Below is a listing to write out in full, exactly as given, without its pictures.

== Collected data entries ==
++++++
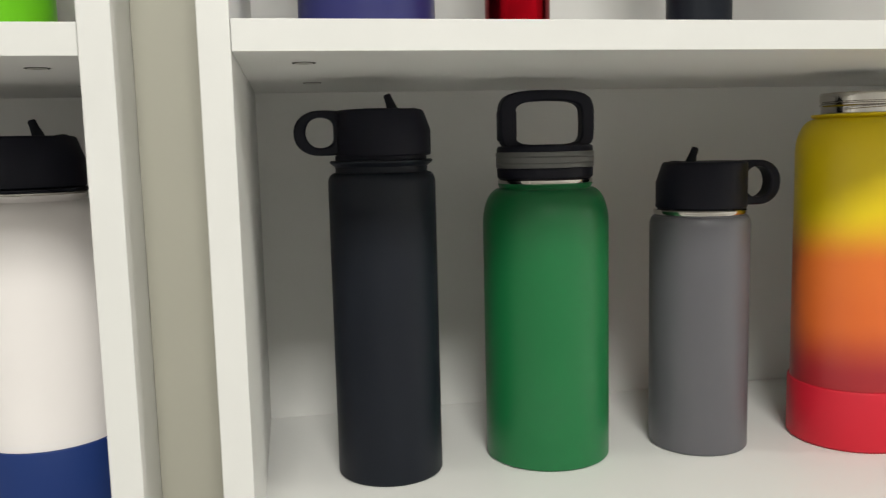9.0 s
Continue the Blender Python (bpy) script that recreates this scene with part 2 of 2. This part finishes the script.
def shelving_unit(x0, x1, boards, dividers, label, foot_z=None):
    """x0, x1: outer sides. boards and dividers: (x0, x1, low, high). foot_z: top of a bottom board that juts out under the sides."""
    unit = tagged(new("shelving_unit"), label, "shelving unit")
    for a in (x0, x1 - 0.016):
        board(unit, "side_panel", a, a + 0.016, -1.4 if foot_z is None else foot_z + 0.0002, TOP, DEPTH)
    if foot_z is not None:
        board(unit, "bottom_board", x0, x1, foot_z - 0.02, foot_z, DEPTH, -0.037)
    board(unit, "top_panel", x0 + 0.0164, x1 - 0.0164, TOP - 0.016, TOP, BACK, 0.0006)
    for a, b, lo, hi in boards:
        board(unit, "shelf_board", a + 0.0004, b - 0.0004, lo, hi, BACK, 0.0006)
    for a, b, lo, hi in dividers:
        board(unit, "divider_panel", a, b, lo, hi, BACK, 0.0002)
    part("back_panel", box(x0 + 0.0162, x1 - 0.0162, BACK + 0.0002, BACK + 0.004, -1.38 if foot_z is None else foot_z + 0.0002, TOP - 0.0005), MELAMINE, unit, smooth=False)
    part("base_front", box(x0 + 0.0162, x1 - 0.0162, 0.0008 if foot_z is None else -0.034, 0.0168, -1.4, -0.0238, 0.0006), EDGEBAND, unit, smooth=False)
    return unit


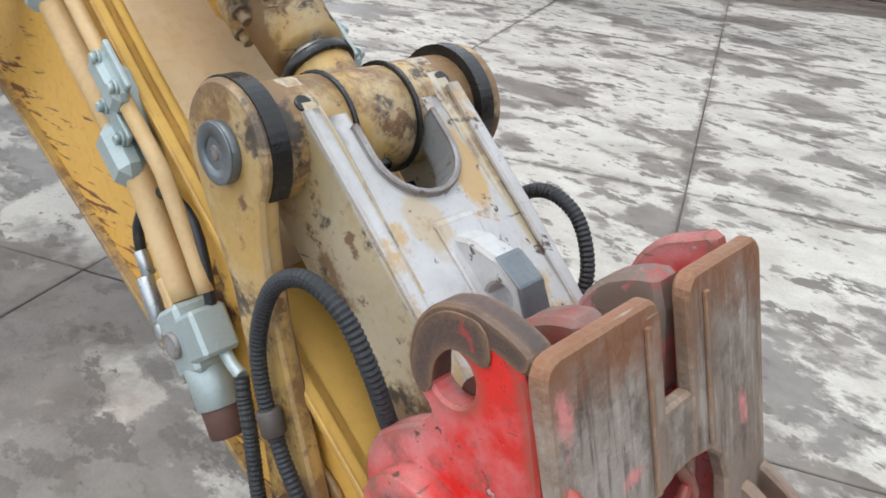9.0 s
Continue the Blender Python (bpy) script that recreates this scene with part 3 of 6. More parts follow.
valve = part("valve_block", merge(box((-1.42, 0.06, along(-1.42) + 0.17), (0.12, 0.12, 0.16)), box((-1.36, 0.08, along(-1.36) + 0.09), (0.1, 0.12, 0.1)), rod((-1.3, 0.1, along(-1.3) + 0.06), (-1.15, 0.1, along(-1.15) + 0.06), 0.03)), YELWORN, cyl, "yellow valve block with stains")
part("line", tube([(-1.45, 0.06, along(-1.45) + 0.22), (-2.0, 0.06, along(-2.0) + 0.2), (-2.7, 0.06, along(-2.7) + 0.2), (-3.3, 0.06, along(-3.3) + 0.18)], 0.022, 10), YELBOOM, valve)
part("line", tube([(-1.5, 0.11, along(-1.5) + 0.06), (-1.7, 0.14, along(-1.7) + 0.04), (-1.95, 0.13, along(-1.95) + 0.1), (-2.6, 0.12, along(-2.6) + 0.1)], 0.016, 10), YELBOOM, valve)
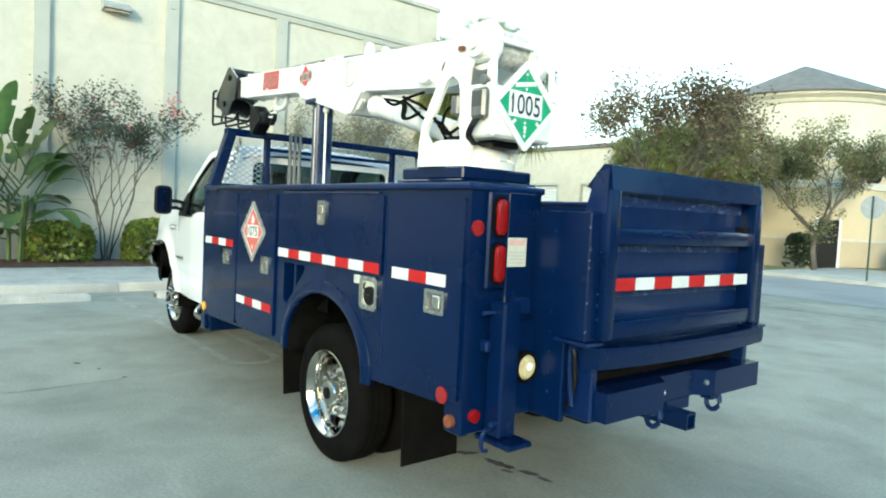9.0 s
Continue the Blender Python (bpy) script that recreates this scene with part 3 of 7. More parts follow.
# cracks, oil and small litter on the lot
def stain(name, x, y, rx, ry, rot, material, label, seed, z=0.0035):
    rnd = random.Random(seed)
    bm = bmesh.new()
    pts = []
    for i in range(26):
        a = 2 * math.pi * i / 26
        k = 0.6 + 0.55 * rnd.random()
        px, py = rx * k * math.cos(a), ry * k * math.sin(a)
        pts.append((x + px * math.cos(rot) - py * math.sin(rot), y + px * math.sin(rot) + py * math.cos(rot), z))
    c = bm.verts.new((x, y, z))
    o = [bm.verts.new(p) for p in pts]
    for i in range(26):
        bm.faces.new((o[i], o[(i + 1) % 26], c))
    return solid(name, bm, material, label, "stain", kind="structure", smooth=False)


for x, y, rx, ry, a, sd in ((4.80, -0.22, 0.13, 0.035, 0.2, 3), (4.98, -0.17, 0.07, 0.03, 0.5, 13), (5.10, -0.16, 0.06, 0.02, 0.1, 14), (4.90, -0.26, 0.05, 0.018, 0.4, 15)):
    stain("oil_stain", x, y, rx, ry, a, OIL, "dark oil drip on the asphalt behind the truck", sd)
stain("oil_stain", 4.55, -0.28, 0.08, 0.03, 0.9, OIL, "small dark oil drip on the asphalt", 5)
stain("tar_spot", 1.07, -1.88, 0.05, 0.03, 0.2, OIL, "small dark tar spot on the asphalt", 7)
stain("tar_spot", 1.36, -1.76, 0.03, 0.02, 0.4, OIL, "small dark tar spot on the asphalt", 8)
stain("tar_spot", 1.74, -1.64, 0.03, 0.02, 0.9, OIL, "small dark tar spot on the asphalt", 9)
bm = bmesh.new()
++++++
== Solution ==
9.0 s
Continue the Blender Python (bpy) script that recreates this scene with part 2 of 2. This part finishes the script.
def shelving_unit(x0, x1, boards, dividers, label, foot_z=None):
    """x0, x1: outer sides. boards and dividers: (x0, x1, low, high). foot_z: top of a bottom board that juts out under the sides."""
    unit = tagged(new("shelving_unit"), label, "shelving unit")
    for a in (x0, x1 - 0.016):
        board(unit, "side_panel", a, a + 0.016, -1.4 if foot_z is None else foot_z + 0.0002, TOP, DEPTH)
    if foot_z is not None:
        board(unit, "bottom_board", x0, x1, foot_z - 0.02, foot_z, DEPTH, -0.037)
    board(unit, "top_panel", x0 + 0.0164, x1 - 0.0164, TOP - 0.016, TOP, BACK, 0.0006)
    for a, b, lo, hi in boards:
        board(unit, "shelf_board", a + 0.0004, b - 0.0004, lo, hi, BACK, 0.0006)
    for a, b, lo, hi in dividers:
        board(unit, "divider_panel", a, b, lo, hi, BACK, 0.0002)
    part("back_panel", box(x0 + 0.0162, x1 - 0.0162, BACK + 0.0002, BACK + 0.004, -1.38 if foot_z is None else foot_z + 0.0002, TOP - 0.0005), MELAMINE, unit, smooth=False)
    part("base_front", box(x0 + 0.0162, x1 - 0.0162, 0.0008 if foot_z is None else -0.034, 0.0168, -1.4, -0.0238, 0.0006), EDGEBAND, unit, smooth=False)
    return unit


9.0 s
Continue the Blender Python (bpy) script that recreates this scene with part 3 of 6. More parts follow.
valve = part("valve_block", merge(box((-1.42, 0.06, along(-1.42) + 0.17), (0.12, 0.12, 0.16)), box((-1.36, 0.08, along(-1.36) + 0.09), (0.1, 0.12, 0.1)), rod((-1.3, 0.1, along(-1.3) + 0.06), (-1.15, 0.1, along(-1.15) + 0.06), 0.03)), YELWORN, cyl, "yellow valve block with stains")
part("line", tube([(-1.45, 0.06, along(-1.45) + 0.22), (-2.0, 0.06, along(-2.0) + 0.2), (-2.7, 0.06, along(-2.7) + 0.2), (-3.3, 0.06, along(-3.3) + 0.18)], 0.022, 10), YELBOOM, valve)
part("line", tube([(-1.5, 0.11, along(-1.5) + 0.06), (-1.7, 0.14, along(-1.7) + 0.04), (-1.95, 0.13, along(-1.95) + 0.1), (-2.6, 0.12, along(-2.6) + 0.1)], 0.016, 10), YELBOOM, valve)
9.0 s
Continue the Blender Python (bpy) script that recreates this scene with part 3 of 7. More parts follow.
# cracks, oil and small litter on the lot
def stain(name, x, y, rx, ry, rot, material, label, seed, z=0.0035):
    rnd = random.Random(seed)
    bm = bmesh.new()
    pts = []
    for i in range(26):
        a = 2 * math.pi * i / 26
        k = 0.6 + 0.55 * rnd.random()
        px, py = rx * k * math.cos(a), ry * k * math.sin(a)
        pts.append((x + px * math.cos(rot) - py * math.sin(rot), y + px * math.sin(rot) + py * math.cos(rot), z))
    c = bm.verts.new((x, y, z))
    o = [bm.verts.new(p) for p in pts]
    for i in range(26):
        bm.faces.new((o[i], o[(i + 1) % 26], c))
    return solid(name, bm, material, label, "stain", kind="structure", smooth=False)


for x, y, rx, ry, a, sd in ((4.80, -0.22, 0.13, 0.035, 0.2, 3), (4.98, -0.17, 0.07, 0.03, 0.5, 13), (5.10, -0.16, 0.06, 0.02, 0.1, 14), (4.90, -0.26, 0.05, 0.018, 0.4, 15)):
    stain("oil_stain", x, y, rx, ry, a, OIL, "dark oil drip on the asphalt behind the truck", sd)
stain("oil_stain", 4.55, -0.28, 0.08, 0.03, 0.9, OIL, "small dark oil drip on the asphalt", 5)
stain("tar_spot", 1.07, -1.88, 0.05, 0.03, 0.2, OIL, "small dark tar spot on the asphalt", 7)
stain("tar_spot", 1.36, -1.76, 0.03, 0.02, 0.4, OIL, "small dark tar spot on the asphalt", 8)
stain("tar_spot", 1.74, -1.64, 0.03, 0.02, 0.9, OIL, "small dark tar spot on the asphalt", 9)
bm = bmesh.new()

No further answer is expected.